** WHAT TO PRODUCE **
Leave out the pictures, then reproduce the rest of the material exactly.

** DATA SEGMENT **
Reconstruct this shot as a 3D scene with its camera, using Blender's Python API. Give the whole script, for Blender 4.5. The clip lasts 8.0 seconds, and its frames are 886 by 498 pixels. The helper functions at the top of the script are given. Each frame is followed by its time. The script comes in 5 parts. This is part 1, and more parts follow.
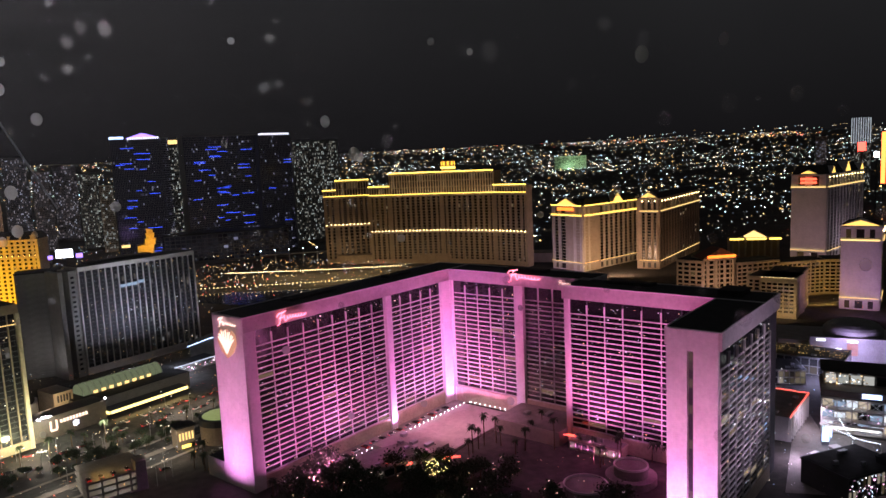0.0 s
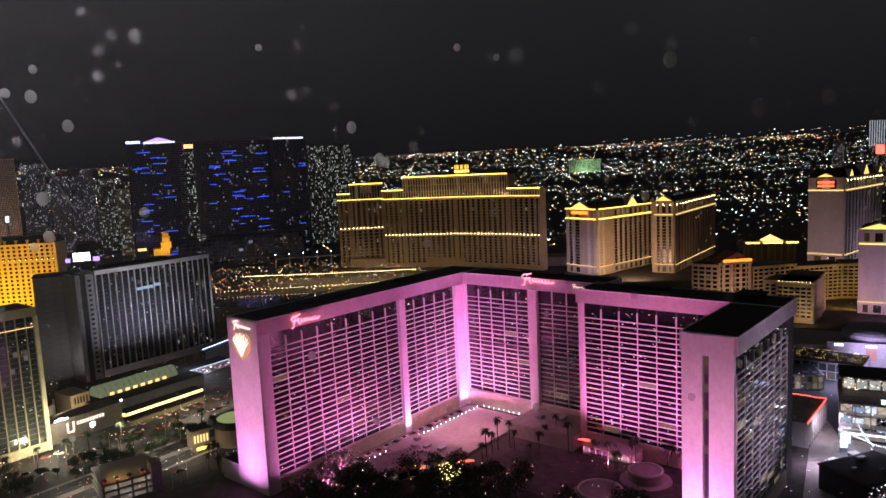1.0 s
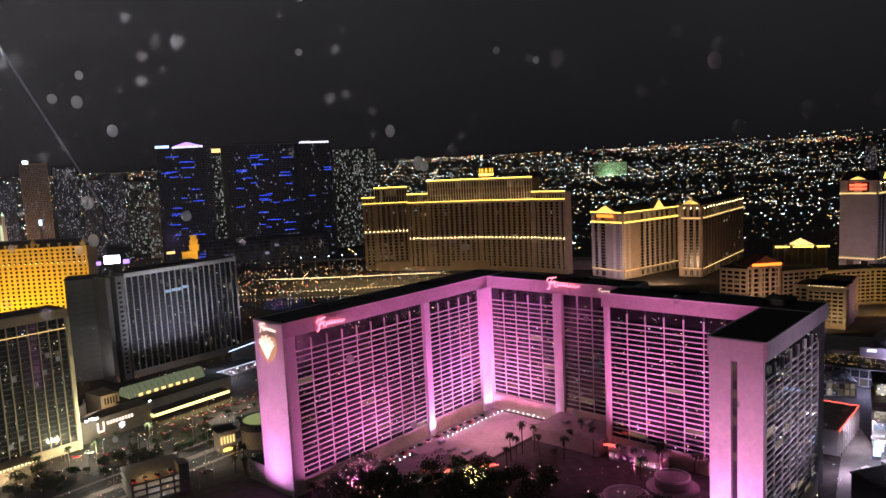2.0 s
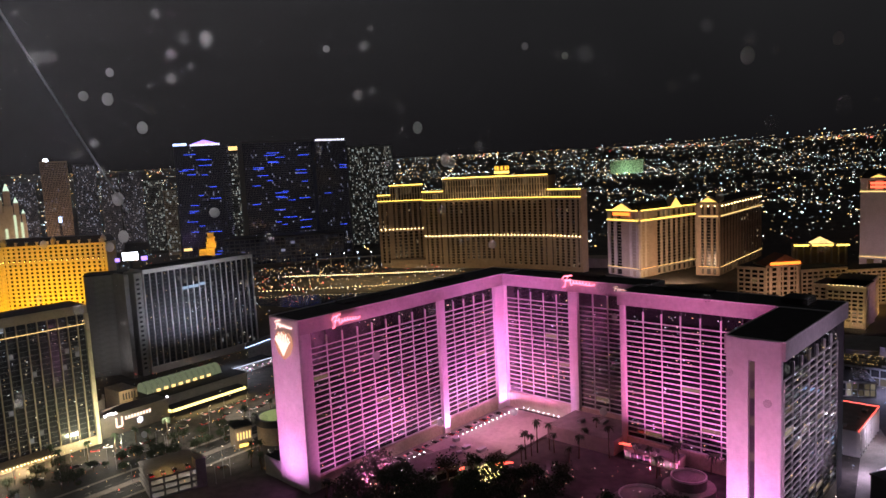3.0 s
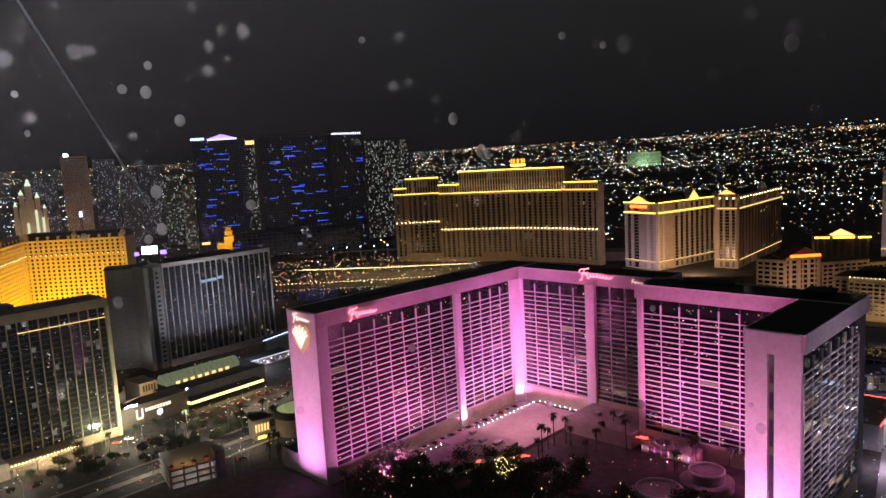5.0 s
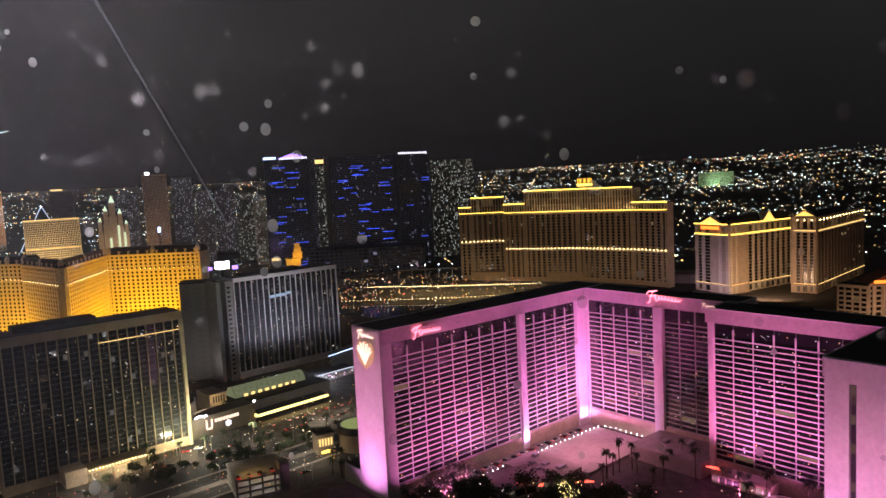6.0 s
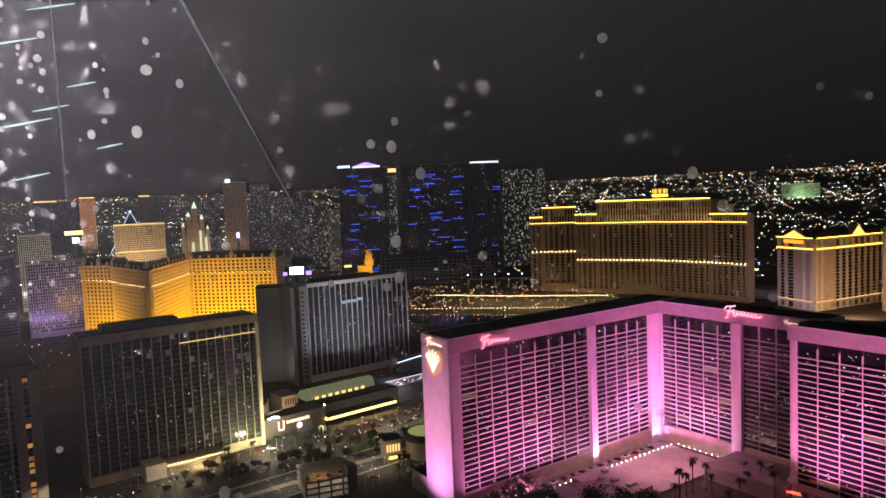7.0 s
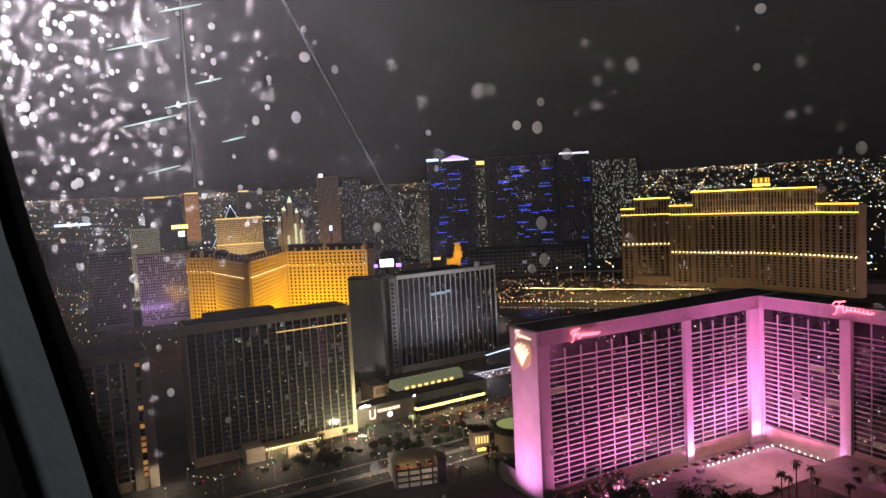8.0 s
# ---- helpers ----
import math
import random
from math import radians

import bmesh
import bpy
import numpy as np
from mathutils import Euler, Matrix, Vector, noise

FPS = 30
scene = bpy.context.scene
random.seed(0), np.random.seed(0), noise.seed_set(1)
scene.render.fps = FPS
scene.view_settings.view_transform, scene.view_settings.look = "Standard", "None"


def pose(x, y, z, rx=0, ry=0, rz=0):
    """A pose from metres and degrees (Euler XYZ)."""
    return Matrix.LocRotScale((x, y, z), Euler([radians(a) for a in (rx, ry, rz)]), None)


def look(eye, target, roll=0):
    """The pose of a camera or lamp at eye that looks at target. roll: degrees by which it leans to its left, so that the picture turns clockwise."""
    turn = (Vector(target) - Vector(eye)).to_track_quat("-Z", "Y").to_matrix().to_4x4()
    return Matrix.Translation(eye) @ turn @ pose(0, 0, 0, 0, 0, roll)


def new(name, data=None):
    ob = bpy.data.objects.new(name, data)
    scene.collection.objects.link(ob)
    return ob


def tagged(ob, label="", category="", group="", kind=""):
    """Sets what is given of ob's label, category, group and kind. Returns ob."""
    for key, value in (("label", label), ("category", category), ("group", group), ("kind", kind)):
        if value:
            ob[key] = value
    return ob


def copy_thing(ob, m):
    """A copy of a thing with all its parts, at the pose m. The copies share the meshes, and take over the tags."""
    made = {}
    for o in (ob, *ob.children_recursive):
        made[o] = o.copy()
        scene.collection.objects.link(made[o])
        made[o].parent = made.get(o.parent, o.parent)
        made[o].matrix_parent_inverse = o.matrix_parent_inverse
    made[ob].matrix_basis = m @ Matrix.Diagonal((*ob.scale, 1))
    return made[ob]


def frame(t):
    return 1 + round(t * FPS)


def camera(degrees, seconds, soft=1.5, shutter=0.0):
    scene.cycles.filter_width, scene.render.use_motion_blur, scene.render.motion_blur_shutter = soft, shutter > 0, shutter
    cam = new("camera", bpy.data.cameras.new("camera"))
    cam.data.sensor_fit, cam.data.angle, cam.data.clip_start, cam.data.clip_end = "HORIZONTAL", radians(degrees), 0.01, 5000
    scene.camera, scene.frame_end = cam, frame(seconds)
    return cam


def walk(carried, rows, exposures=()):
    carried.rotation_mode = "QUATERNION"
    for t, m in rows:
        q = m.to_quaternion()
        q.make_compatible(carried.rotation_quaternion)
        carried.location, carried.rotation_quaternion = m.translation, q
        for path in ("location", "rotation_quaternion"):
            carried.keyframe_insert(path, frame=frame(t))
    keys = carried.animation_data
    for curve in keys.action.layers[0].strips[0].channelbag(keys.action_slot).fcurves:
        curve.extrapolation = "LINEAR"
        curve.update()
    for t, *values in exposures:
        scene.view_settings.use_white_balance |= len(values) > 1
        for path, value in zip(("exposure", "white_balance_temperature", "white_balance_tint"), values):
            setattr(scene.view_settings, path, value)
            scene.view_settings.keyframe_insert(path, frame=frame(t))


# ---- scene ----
cam = camera(64.26, 8.0)
PATH = [
    (0.0, 0.000, 0.000, 140.000, 0.000, -7.300, 2.600),
    (0.5, -0.006, -0.001, 140.003, 0.407, -7.141, 2.649),
    (1.0, -0.020, 0.001, 140.004, 1.103, -6.956, 2.693),
    (1.5, -0.036, 0.004, 140.005, 2.027, -6.767, 2.787),
    (2.0, -0.043, 0.005, 140.005, 3.091, -6.582, 2.835),
    (2.2, -0.047, 0.005, 140.005, 3.507, -6.528, 2.889),
    (3.3, -0.066, 0.008, 140.004, 4.382, -6.889, 2.806),
    (3.5, -0.067, 0.008, 140.003, 4.268, -7.063, 2.769),
    (4.0, -0.069, 0.010, 139.998, 3.856, -7.632, 2.796),
    (4.5, -0.075, 0.009, 139.994, 4.148, -7.690, 2.985),
    (4.7, -0.081, 0.009, 139.996, 4.558, -7.583, 3.061),
    (5.8, -0.151, 0.008, 140.029, 9.805, -5.697, 3.006),
    (6.0, -0.166, 0.008, 140.033, 10.903, -5.377, 2.891),
    (6.5, -0.205, 0.000, 140.041, 13.829, -4.630, 2.498),
    (7.0, -0.246, -0.008, 140.050, 16.652, -4.380, 2.393),
    (7.5, -0.288, -0.021, 140.044, 19.851, -4.483, 2.578),
    (8.0, -0.332, -0.040, 140.037, 23.798, -4.650, 3.004),
]
walk(cam, [(t, pose(x, y, z, 90 + p, r, w)) for t, x, y, z, w, p, r in PATH], [(0.0, 0.20, 6250, 15), (4.7, 0.18, 6350, 15), (8.0, 0.12, 6800, 15)])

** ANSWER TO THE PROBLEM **
Reconstruct this shot as a 3D scene with its camera, using Blender's Python API. Give the whole script, for Blender 4.5. The clip lasts 8.0 seconds, and its frames are 886 by 498 pixels. The helper functions at the top of the script are given. Each frame is followed by its time. The script comes in 5 parts. This is part 1, and more parts follow.
0.0 s
1.0 s
2.0 s
3.0 s
5.0 s
6.0 s
7.0 s
8.0 s
# ---- helpers ----
import math
import random
from math import radians

import bmesh
import bpy
import numpy as np
from mathutils import Euler, Matrix, Vector, noise

FPS = 30
scene = bpy.context.scene
random.seed(0), np.random.seed(0), noise.seed_set(1)
scene.render.fps = FPS
scene.view_settings.view_transform, scene.view_settings.look = "Standard", "None"


def pose(x, y, z, rx=0, ry=0, rz=0):
    """A pose from metres and degrees (Euler XYZ)."""
    return Matrix.LocRotScale((x, y, z), Euler([radians(a) for a in (rx, ry, rz)]), None)


def look(eye, target, roll=0):
    """The pose of a camera or lamp at eye that looks at target. roll: degrees by which it leans to its left, so that the picture turns clockwise."""
    turn = (Vector(target) - Vector(eye)).to_track_quat("-Z", "Y").to_matrix().to_4x4()
    return Matrix.Translation(eye) @ turn @ pose(0, 0, 0, 0, 0, roll)


def new(name, data=None):
    ob = bpy.data.objects.new(name, data)
    scene.collection.objects.link(ob)
    return ob


def tagged(ob, label="", category="", group="", kind=""):
    """Sets what is given of ob's label, category, group and kind. Returns ob."""
    for key, value in (("label", label), ("category", category), ("group", group), ("kind", kind)):
        if value:
            ob[key] = value
    return ob


def copy_thing(ob, m):
    """A copy of a thing with all its parts, at the pose m. The copies share the meshes, and take over the tags."""
    made = {}
    for o in (ob, *ob.children_recursive):
        made[o] = o.copy()
        scene.collection.objects.link(made[o])
        made[o].parent = made.get(o.parent, o.parent)
        made[o].matrix_parent_inverse = o.matrix_parent_inverse
    made[ob].matrix_basis = m @ Matrix.Diagonal((*ob.scale, 1))
    return made[ob]


def frame(t):
    return 1 + round(t * FPS)


def camera(degrees, seconds, soft=1.5, shutter=0.0):
    scene.cycles.filter_width, scene.render.use_motion_blur, scene.render.motion_blur_shutter = soft, shutter > 0, shutter
    cam = new("camera", bpy.data.cameras.new("camera"))
    cam.data.sensor_fit, cam.data.angle, cam.data.clip_start, cam.data.clip_end = "HORIZONTAL", radians(degrees), 0.01, 5000
    scene.camera, scene.frame_end = cam, frame(seconds)
    return cam


def walk(carried, rows, exposures=()):
    carried.rotation_mode = "QUATERNION"
    for t, m in rows:
        q = m.to_quaternion()
        q.make_compatible(carried.rotation_quaternion)
        carried.location, carried.rotation_quaternion = m.translation, q
        for path in ("location", "rotation_quaternion"):
            carried.keyframe_insert(path, frame=frame(t))
    keys = carried.animation_data
    for curve in keys.action.layers[0].strips[0].channelbag(keys.action_slot).fcurves:
        curve.extrapolation = "LINEAR"
        curve.update()
    for t, *values in exposures:
        scene.view_settings.use_white_balance |= len(values) > 1
        for path, value in zip(("exposure", "white_balance_temperature", "white_balance_tint"), values):
            setattr(scene.view_settings, path, value)
            scene.view_settings.keyframe_insert(path, frame=frame(t))


# ---- scene ----
cam = camera(64.26, 8.0)
PATH = [
    (0.0, 0.000, 0.000, 140.000, 0.000, -7.300, 2.600),
    (0.5, -0.006, -0.001, 140.003, 0.407, -7.141, 2.649),
    (1.0, -0.020, 0.001, 140.004, 1.103, -6.956, 2.693),
    (1.5, -0.036, 0.004, 140.005, 2.027, -6.767, 2.787),
    (2.0, -0.043, 0.005, 140.005, 3.091, -6.582, 2.835),
    (2.2, -0.047, 0.005, 140.005, 3.507, -6.528, 2.889),
    (3.3, -0.066, 0.008, 140.004, 4.382, -6.889, 2.806),
    (3.5, -0.067, 0.008, 140.003, 4.268, -7.063, 2.769),
    (4.0, -0.069, 0.010, 139.998, 3.856, -7.632, 2.796),
    (4.5, -0.075, 0.009, 139.994, 4.148, -7.690, 2.985),
    (4.7, -0.081, 0.009, 139.996, 4.558, -7.583, 3.061),
    (5.8, -0.151, 0.008, 140.029, 9.805, -5.697, 3.006),
    (6.0, -0.166, 0.008, 140.033, 10.903, -5.377, 2.891),
    (6.5, -0.205, 0.000, 140.041, 13.829, -4.630, 2.498),
    (7.0, -0.246, -0.008, 140.050, 16.652, -4.380, 2.393),
    (7.5, -0.288, -0.021, 140.044, 19.851, -4.483, 2.578),
    (8.0, -0.332, -0.040, 140.037, 23.798, -4.650, 3.004),
]
walk(cam, [(t, pose(x, y, z, 90 + p, r, w)) for t, x, y, z, w, p, r in PATH], [(0.0, 0.20, 6250, 15), (4.7, 0.18, 6350, 15), (8.0, 0.12, 6800, 15)])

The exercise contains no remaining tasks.